I can remember when we first got Resumix at the company I worked for and how proud and excited we were with our new ability to actually find someone’s resume! Within a few years, most Fortune 100 and many Fortune 500 firms had purchased one of these systems.

Soon after, Career Mosaic and Monster appeared as tools for both the recruiter and the candidate. They provided applications designed to replace classified ads and to reach out to the rapidly growing group of Internet-connected people who might want to look for a job online. These tools revolutionized how people look for jobs and how we advertise them.

These tools fundamentally changed recruiting by harnessing computer power and the Internet. The hope was that the days of paper resumes, file cabinets of unread paper documents, snail-mailed applications, and Sunday mornings spent pouring over classified ads were over.

Supplemented as they are, by an increasing number of Web-based software tools, they have improved our ability to attract, find, market to, communicate with, screen, assess, track, and hire people for our organizations.

However, job seekers and recruiters are ready for something more. Until recently, nothing really fully tapped the power of the Internet or fully reflected emerging Web 2.0 concepts. Tim O’Reilly of O’Reilly Publishing defined what Web 2.0 means. These include such things as putting the user in control of his or her data, offering a service (not packaged software), designing the site for user participation, adapting the application to many devices including mobile phones and other media, and tapping into the collective intelligence of all users.

A Web 2.0 Sourcing Network

Itzbig is the first tool I have seen that has been built on these principles and offers both the job seeker and the recruiter an entirely new perspective on sourcing. Itzbig is designed as a sourcing network and mirrors the world of the recruiter and the job seeker. It puts the job seeker in control, provides anonymity and security, makes looking for a job fun, and taps into as many people and jobs as it can.

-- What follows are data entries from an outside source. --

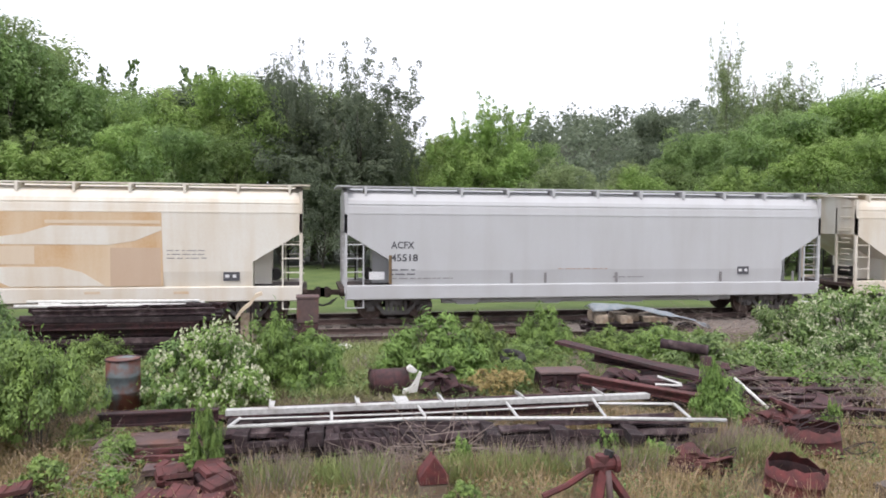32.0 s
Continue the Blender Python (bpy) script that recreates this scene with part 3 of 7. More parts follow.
class Side:
    """The flat near side of a hopper, for paint and print."""

    def __init__(self, car, y):
        self.car, self.y = car, y

    def decal(self, x0, x1, z0, z1, material, name, label="", slant=0.0, off=0.006):
        bm = fresh()
        pts = [(x0, z0), (x1, z0), (x1 + slant, z1), (x0 + slant, z1)]
        prism(bm, pts, self.y - off, self.y + 0.001)
        return part(name, bm, material, self.car, label)

    def shape(self, pts, material, name, label="", off=0.006):
        bm = fresh()
        prism(bm, pts, self.y - off, self.y + 0.001)
        return part(name, bm, material, self.car, label)

    def word(self, body, x, z, height, width, material, label=""):
        co, polys = letters(body)
        s = width / co[:, 0].max()
        bm = fresh()
        vs = [bm.verts.new((x + c[0] * s, self.y - 0.008, z + c[1] * height)) for c in co]
        for p in polys:
            try:
                bm.faces.new([vs[i] for i in p])
            except ValueError:
                pass
        return part("lettering", bm, material, self.car, label)

    def bars(self, x0, x1, z1, rows, material, seed=0, pitch=0.1, thick=0.035):
        rnd = random.Random(seed)
        bm = fresh()
        for i in range(rows):
            z, x = z1 - i * pitch, x0
            while x < x1 - 0.05:
                w = rnd.uniform(0.08, 0.32)
                bm.faces.new([bm.verts.new((u, self.y - 0.009, v)) for u, v in ((x, z), (min(x + w, x1), z), (min(x + w, x1), z + thick), (x, z + thick))])
                x += w + rnd.uniform(0.03, 0.1)
        return tagged(part("small_print", bm, material, self.car), kind="stuff")


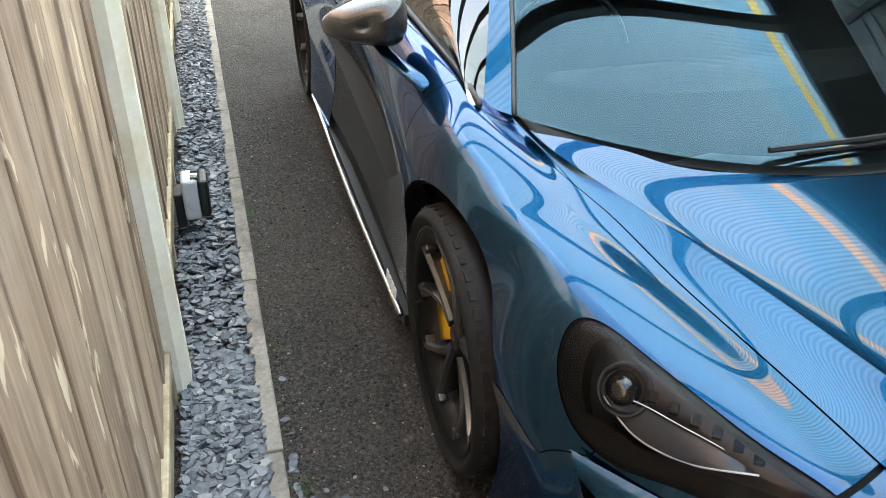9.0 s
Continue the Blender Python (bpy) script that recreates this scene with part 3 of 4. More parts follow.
def body_at(u, v, inset=0.0):
    """Points of the body skin, as arrays; u runs from the middle to the sill and may be negative, v from nose to tail."""
    u, v = np.asarray(u, float), np.asarray(v, float)
    a = np.abs(u)
    xs, zs = [f(v) for f in XS], [f(v) for f in ZS]
    wo, near = OUTER(np.maximum(a, UK[1])), a <= UK[1]
    q = np.minimum(a / UK[1], 1.0)
    xi = q * xs[1]
    zi = zs[0] + (zs[1] - zs[0]) * ((1 - CURL) * q * q + CURL * q**6)
    ww = WHOLE(a)
    xa = sum(p * q for p, q in zip(ww, [-xs[2], -xs[1]] + xs))
    za = sum(p * q for p, q in zip(ww, [zs[2], zs[1]] + zs))
    k = np.clip((v - 0.05) / 0.12, 0, 1)
    k = k * k * (3 - 2 * k)
    x = (np.where(near, xi, sum(p * q for p, q in zip(wo, xs[1:]))) * k + xa * (1 - k)) * (1 - inset)
    z = np.where(near, zi, sum(p * q for p, q in zip(wo, zs[1:]))) * k + za * (1 - k) - inset * 0.6
    y = v + sweep(x, v) + inset * np.clip(1 - v / 0.6, 0, 1) * 0.8
    return np.stack([np.sign(u) * x, y, z], -1)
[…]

It is actually very hard to describe in words actually how Itzbig works. The simplest thing is to go to the website and try it out. It is anonymous and revealing. I have struggled with how to frame it so that you get a sense of how different it is, and maybe a scenario will help.

Suppose you are a software developer looking for a new job. You go to the Itzbig site. It will ask you for just three things: what kind of work are you interested in, where you want to work, and an email address so that the system can communicate with you.

Once you enter, for example, that you are interested in a software developer position in Austin, Texas, you will immediately see any jobs available in that area that meet your general interests. You refine your search by adding to your profile as much information as you want. This is actually a lot of fun as you can see in real time how many jobs you are qualified for and get information about what organizations are looking for.

Perhaps you specify that you have expertise in Ajax or C-Sharp. Watch as the list changes dynamically as you add information. You can submit your name and address or choose not to until you are contacted by an interested recruiter. You are in control. Nothing is hidden. No one is lurking. This makes Itzbig attractive to the person just thinking about doing something different but perhaps is not ready to raise her hand.

On the recruiter’s side, things work just the same. You enter in the type of person you are seeking and then refine that with more details and specific needs and the list of candidates grows or shrinks accordingly. By doing this, you can get a good overview perspective of how many job seekers there are with a particular set of skills. You can do a rough market analysis of supply. This has never been available before.

At the same time, the candidate can see what the demand looks like for his or her particular skill set and interest. They can then adjust their expectations accordingly or change the focus of their search to better match the opportunities.

Itzbig is as much a source of invaluable data about the talent marketplace as it is a tool for recruiters and job seekers. Itzbig puts the user in charge and ensures privacy and anonymity as long as it is desired. It also incorporates the latest thinking about how people use the Internet. It offers flexible, personal, and dynamic control over your own information.

By using banner ads, print ads, interactive widgets, email, and more traditional sources, Itzbig is building a comprehensive network of talent. Using techniques honed over years as recruiters, they know how to attract talent that doesn’t traditionally use job boards.

For candidates, Itzbig will assemble job opportunities from a variety of sources, including job boards. As the network grows, it will attract more candidates and job openings, creating a rich mix of the two.

The company has chosen to launch Itzbig in local areas, starting with their home base in Austin, and spreading slowly out to Houston, Dallas, and San Antonio. They have also chosen to focus on IT, initially, and their “quid pro quo” philosophy of giving information and control to both the candidate and the recruiter equally ensures they will be able to build a large network of talent.

They will be launching next in Silicon Valley, where things will get interesting. With a population of several million well-connected IT professionals, Itzbig could quickly become the most popular site for candidates and recruiters.

This is exciting stuff. We finally have an emerging service based on 21st century concepts. It provides candidates with a safe, fun, and informative search experience. It gives recruiters access to far more useful information than they have today.

I expect to see lots of competition emerge over the next few months. That is good. It will drive the evolution and bring much-needed usability and quality to the recruiting professional and the job seeker alike.